Other examples of philanthropy and amateurism abound—Mt Vernon and Colonial Williamsburg are two that spring to mind. But these examples remind me that notions of what constituted history and archaeology were also changed, both to expand the definition of what was an appropriate topic of study as well as the way that the study itself was changed. The Valley of the Shadow and Perseus projects are two examples of the impact of computing technology for the humanities; we have yet to fully understand how the historical profession will evolve as a result of them. At a minimum, we can see an expansion in the types of resources sanctioned by the profession. So far, these are changes within the profession; we are not necessarily seeing an expansion in inclusion, although anecdotal evidence from the Perseus project suggests that it has encouraged a resurgence of popular interest in Latin.

Libraries have long been comfortable with volunteerism but we are accustomed to working with volunteers under the direction and within the framework of formal and well-understood library procedures. If we seek to build out the library organization into a coherent framework within which to preserve digital collections within a broad collaboration of many groups, the profession of librarianship may have to change. As an example of one type of change, a friend of mine, a professional writer who is physicist with a background in the history of science, tried to use some of the WPA collections that were posted to an early version of the Library of Congress's Web site. He abandoned this after a few tries because he found the extensive markup—the rendering in text and symbols of all of the characteristics of the document—irritating; they got in his way in a way that the original, tattered typescript might not.

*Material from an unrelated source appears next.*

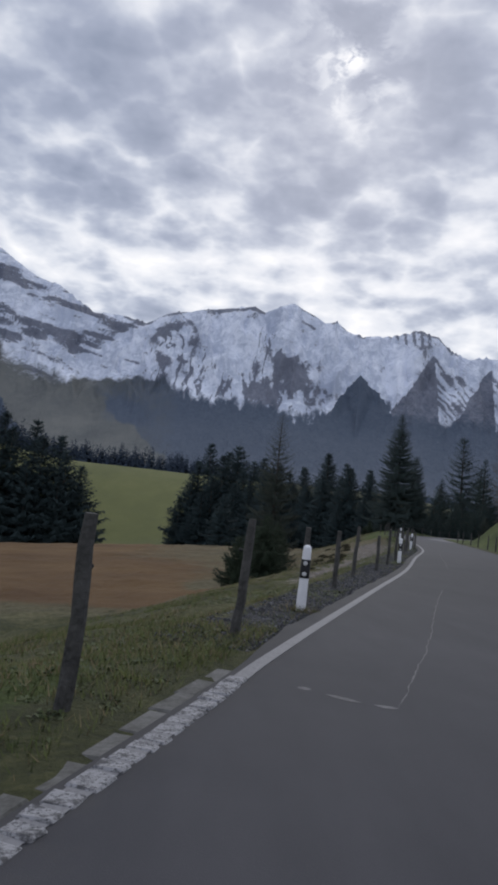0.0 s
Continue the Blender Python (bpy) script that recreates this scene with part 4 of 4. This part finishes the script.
def grass():
    g = np.random.default_rng(41)
    n = 50000
    x, y, l = verge_points(g, n, -5, 88, lambda k: 0.31 + 9.4 * g.random(k) ** 1.7)
    xa, ya, la = verge_points(g, 8000, -5, 6.5, lambda k: 0.36 + 5.0 * g.random(k) ** 1.4)
    x, y, l, n = np.r_[x, xa], np.r_[y, ya], np.r_[l, la], n + 8000
    thick = np.where((y < 3) | (y > 50), 1.0, np.where(l > 1.25, 0.85, 0.12))
    thick = thick * (1 - 0.85 * np.exp(-((l - 3.3) / 0.7) ** 4) * ss(y, 12, 16) * (1 - ss(y, 54, 60)))
    thick = thick * (1 - 0.7 * ss(l, 2.0, 3.0) * ss(y, 44, 50) * (1 - ss(y, 62, 68)))
    clump = fractal(x * 0.8, y * 0.8, 2, 77) + 0.5
    keep = g.random(n) < thick * np.clip(clump * 1.7 - 0.25, 0.05, 1)
    x, y, l = x[keep], y[keep], l[keep]
    # rank tufts left standing round the feet of posts
    feet = np.array([(-1.42, 4.84), (3.66, 20.45), (8.32, 36.95), (11.69, 53.44), (4.94, 25.5), (8.83, 38.3), (9.62, 42.0), (10.31, 45.3), (10.85, 49.0)])
    near = np.repeat(feet, 55, 0) + g.normal(0, 0.13, (len(feet) * 55, 2)) + (0.03, -0.05)
    rank = np.r_[np.zeros(len(x)), np.ones(len(near))]
    x, y, l = np.r_[x, near[:, 0]], np.r_[y, near[:, 1]], np.r_[l, np.full(len(near), 0.9)]
    k = 4
    rank = np.repeat(rank, k)
    x, y, l = np.repeat(x, k), np.repeat(y, k), np.repeat(l, k)
    x, y = x + g.normal(0, 0.05, len(x)), y + g.normal(0, 0.05, len(y))
    z = ground_height(x, y) - 0.01
    ht = g.uniform(0.03, 0.095, len(x)) * (1 + 0.5 * ss(l, 2, 5)) * (1 - 0.6 * ss(y, 58, 66) * (1 - ss(l, 2, 5))) * (1 + 0.3 * rank)
    along = np.stack([g.normal(0, 0.45, len(x)) * ht, g.normal(0, 0.45, len(x)) * ht, ht], 1)
    v, f = spindles(np.stack([x, y, z], 1), along, np.full(len(x), 0.0042) * (1 + l * 0.15))
    nrm = np.repeat(g.normal(0, 0.25, (len(v) // 4, 3)), 4, 0) + (0, 0, 1)
    dry = 0.75 * ss(l, 1.1, 1.9) * ss(y, 44, 50) * (1 - ss(y, 60, 66)) - 0.35 * (1 - ss(l, 0.9, 1.5)) * ss(y, 48, 52) * (1 - ss(y, 60, 66))
    me = leafy_mesh("grass", v, f, nrm / np.linalg.norm(nrm, axis=1, keepdims=True), M["blade"])
    me.attributes.new("dry", "FLOAT", "POINT").data.foreach_set("value", np.repeat(dry, 4).astype(np.float32))
    return tagged(new("grass", me), "short uneven grass tufts on the verge", "grass", kind="stuff")


def stones(name, n, y0, y1, lat, lo, hi, mat, label, seed):
    g = np.random.default_rng(seed)
    x, y, l = verge_points(g, n, y0, y1, lat(g))
    z = ground_height(x, y)
    s = lo + (hi - lo) * g.random(n) ** 2.2
    base = np.array([(1, 0, 0), (0.35, 0.85, 0.1), (-0.75, 0.7, 0), (-0.9, -0.35, 0.1), (0.2, -0.9, 0), (0.4, 0.15, 0.55), (-0.35, -0.1, 0.62)], float)
    verts = (base[None] * (1 + g.uniform(-0.32, 0.32, (n, 7, 3)))) * s[:, None, None]
    a = g.uniform(0, 6.28, n)
    ca, sa = np.cos(a)[:, None], np.sin(a)[:, None]
    vx, vy = verts[..., 0] * ca - verts[..., 1] * sa, verts[..., 0] * sa + verts[..., 1] * ca
    verts = np.stack([vx + x[:, None], vy + y[:, None], verts[..., 2] + z[:, None] - 0.15 * s[:, None]], -1).reshape(-1, 3)
    f = np.array([(0, 1, 5), (1, 2, 6), (1, 6, 5), (2, 3, 6), (3, 4, 6), (4, 5, 6), (4, 0, 5)])
    f = (f[None] + 7 * np.arange(n)[:, None, None]).reshape(-1, 3)
    return tagged(new(name, mesh_from(name, verts.tolist(), f.tolist(), mat)), label, "gravel", kind="stuff")


def weeds():
    """Low broad-leaved plants between the gravel and the grass."""
    g = np.random.default_rng(61)
    n = 5200
    x, y, l = verge_points(g, n, -6, 57, lambda k: 0.42 + 2.6 * g.random(k) ** 1.4)
    keep = fractal(x * 0.5, y * 0.5, 2, 88) > np.where((l < 1.2) & (y > 3) & (y < 45), 0.2, np.where(y > 50, -0.3, -0.12))
    x, y = x[keep], y[keep]
    more = verge_points(g, 1000, 49.8, 57, lambda k: 0.36 + 1.3 * g.random(k))
    x, y = np.r_[x, more[0]], np.r_[y, more[1]]
    n, k = len(x), 13
    z = ground_height(x, y)
    size = np.repeat(g.uniform(0.016, 0.046, n), k)
    a = g.uniform(0, 6.28, n * k)
    up = g.uniform(0.15, 0.9, n * k)
    base = np.stack([np.repeat(x, k), np.repeat(y, k), np.repeat(z, k)], 1) + g.normal(0, 0.025, (n * k, 3)) * (1.6, 1.6, 0)
    out = np.stack([np.cos(a), np.sin(a), up], 1) * size[:, None]
    side = np.stack([-np.sin(a), np.cos(a), 0 * a], 1) * (size * 0.3)[:, None]
    v = np.stack([base, base + out * 0.55 + side, base + out * (1, 1, 0.75), base + out * 0.55 - side], 1).reshape(-1, 3)
    f = (np.array([[0, 1, 2], [0, 2, 3]])[None] + 4 * np.arange(n * k)[:, None, None]).reshape(-1, 3)
    nrm = np.repeat(g.normal(0, 0.3, (n * k, 3)), 4, 0) + (0, 0, 1)
    return tagged(new("weeds", leafy_mesh("weeds", v, f, nrm / np.linalg.norm(nrm, axis=1, keepdims=True), M["leaf"], True)), "low broad-leaved weeds along the gravel edge", "weeds", kind="stuff")


def tussocks():
    """Dark rank tussocks along the lower edge of the farm track."""
    g = np.random.default_rng(71)
    n = 46
    x, y, l = verge_points(g, n, 26, 60, lambda k: 4.9 + 1.9 * g.random(k) ** 1.5)
    size = g.uniform(0.12, 0.34, n)
    k = 150
    cx, cy, size = np.repeat(x, k), np.repeat(y, k), np.repeat(size, k)
    a, rr = g.uniform(0, 6.28, n * k), np.sqrt(g.random(n * k))
    px, py = cx + 1.2 * size * rr * np.cos(a), cy + 1.2 * size * rr * np.sin(a)
    ht = size * (1.1 - 0.7 * rr) * g.uniform(0.7, 1.3, n * k)
    along = np.stack([0.5 * rr * np.cos(a) * ht, 0.5 * rr * np.sin(a) * ht, ht], 1) + g.normal(0, 0.15, (n * k, 3)) * ht[:, None]
    v, f = spindles(np.stack([px, py, ground_height(px, py) - 0.02], 1), along, 0.012 + 0.02 * size)
    nrm = np.repeat(np.stack([0.4 * rr * np.cos(a), 0.4 * rr * np.sin(a), 0 * a + 1], 1), 4, 0)
    return tagged(new("tussocks", leafy_mesh("tussocks", v, f, nrm / np.linalg.norm(nrm, axis=1, keepdims=True), M["tussock"])), "dark rank grass tussocks below the farm track", "grass", kind="stuff")


def verge_stone(k, x, y, size):
    """One larger loose stone lying on the verge."""
    bm = bmesh.new()
    bmesh.ops.create_icosphere(bm, subdivisions=2, radius=0.75 * size)
    g = np.random.default_rng(k)
    way = [Vector(g.normal(0, 1, 3)).normalized() for _ in range(9)]
    for v in bm.verts:
        for d in way:
            v.co -= d * max(0.0, v.co.dot(d) - 0.42 * size)
        v.co.z *= 0.7
    me = bpy.data.meshes.new("verge_stone")
    bm.to_mesh(me)
    bm.free()
    me.materials.append(M["pale_stone"])
    ob = new("verge_stone", me)
    ob.matrix_basis = pose(x, y, float(ground_height(x, y)[0]) + 0.12 * size, 0, 0, 57 * k)
    return tagged(ob, "pale angular loose stone on the gravel verge", "stone", "verge stones")


for k, (x, y, size) in enumerate(((-1.30, 4.87, 0.045), (-1.33, 4.99, 0.035), (10.15, 47.05, 0.07), (10.47, 46.5, 0.05), (10.38, 46.6, 0.035), (10.64, 48.3, 0.03), (10.88, 48.95, 0.035), (9.95, 47.6, 0.06), (10.55, 46.3, 0.04))):
    verge_stone(k, x, y, size)
grass()
weeds()
tussocks()
stones("gravel", 64000, 1.5, 52, lambda g: (lambda k: 0.22 + 0.98 * g.random(k) ** 1.1), 0.006, 0.025, M["stone"], "grey crushed stone along the road edge", 51)
stones("shoulder_stones", 10000, 63, 76, lambda g: (lambda k: 0.26 + 0.95 * g.random(k) ** 1.3), 0.004, 0.017, M["grey_stone"], "fine grey loose stones on the road shoulder", 53)
stones("track_stones", 5500, 20, 58, lambda g: (lambda k: 3.1 + g.normal(0, 0.8, k)), 0.008, 0.075, M["pale_stone"], "pale stones on the worn farm track", 52)

# ---- stone setts under the line ----
kerb_row(-8.0, 0.2, 0.6, "kerb_row")
kerb_row(57.5, 79.5, 70.5, "kerb_row")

So here we have an interesting clash in values: the literary values of the documentary editors who are facile in the subtleties of document mark-up and the meaning that this mark-up conveys to other scholars versus the desire for usability by a well-educated user. Imagine the response the mark-up might have garnered from a tired student who just wanted to finish a term paper. My point is not that mark-up is unnecessarily detailed, but rather that different audiences will have different needs, and the labor intensive treatment we have meted out to historical materials may be, in some cases, unnecessary and impossible to scale to the millions of millions of digital resources we have yet to encounter.

This is not unlike tensions in cataloging. Recall that I began my discussion with a passing reference to the Anglo-American Cataloging Rules. Powerful as these rules and procedures may be and useful as they have been for bringing coherence to resources in many venues, they can be baroque in detail and in some cases inhibit change. My goal tonight is not to discuss tensions in the cataloging community. It is, however, to point out that our technologies in the analog world are already stretched to the breaking point. Quite apart from the peculiar challenges of digital, we are faced with a need to think of new ways to cope with the onslaught of information and to think of these new tools in terms of broad participation in their use. This means that, as librarians, perhaps we should be thinking about making things as simple as possible, about capturing some notion of a reasonable first-pass, and of sharing the wealth. How easy can we make it and still put the resources away, so to speak, such that the grandchildren of our readers today can find them tomorrow?

Mark-up and cataloging are just two examples. My larger point is that in the broad collaboration among technologists, scholars, enthusiasts, and librarians, libraries offer an infrastructure into which participation can be folded. We have a history of doing this. Not all libraries are alike; the local public library is quite different from the library at a major research institution, but they also share a lot. Any one of us can walk into the door of either and find our way around. Yes, some of the techniques and tools will have to change. But libraries offer an architecture on which a digital tomorrow can be built. The ramifications of what that means have yet to be explored, but unless we do so, and do so in a broad, collaborative way, future scholarship may be compromised. Our history suggests we're a can-do sort, and I welcome you all to the new world of librarianship and preservation.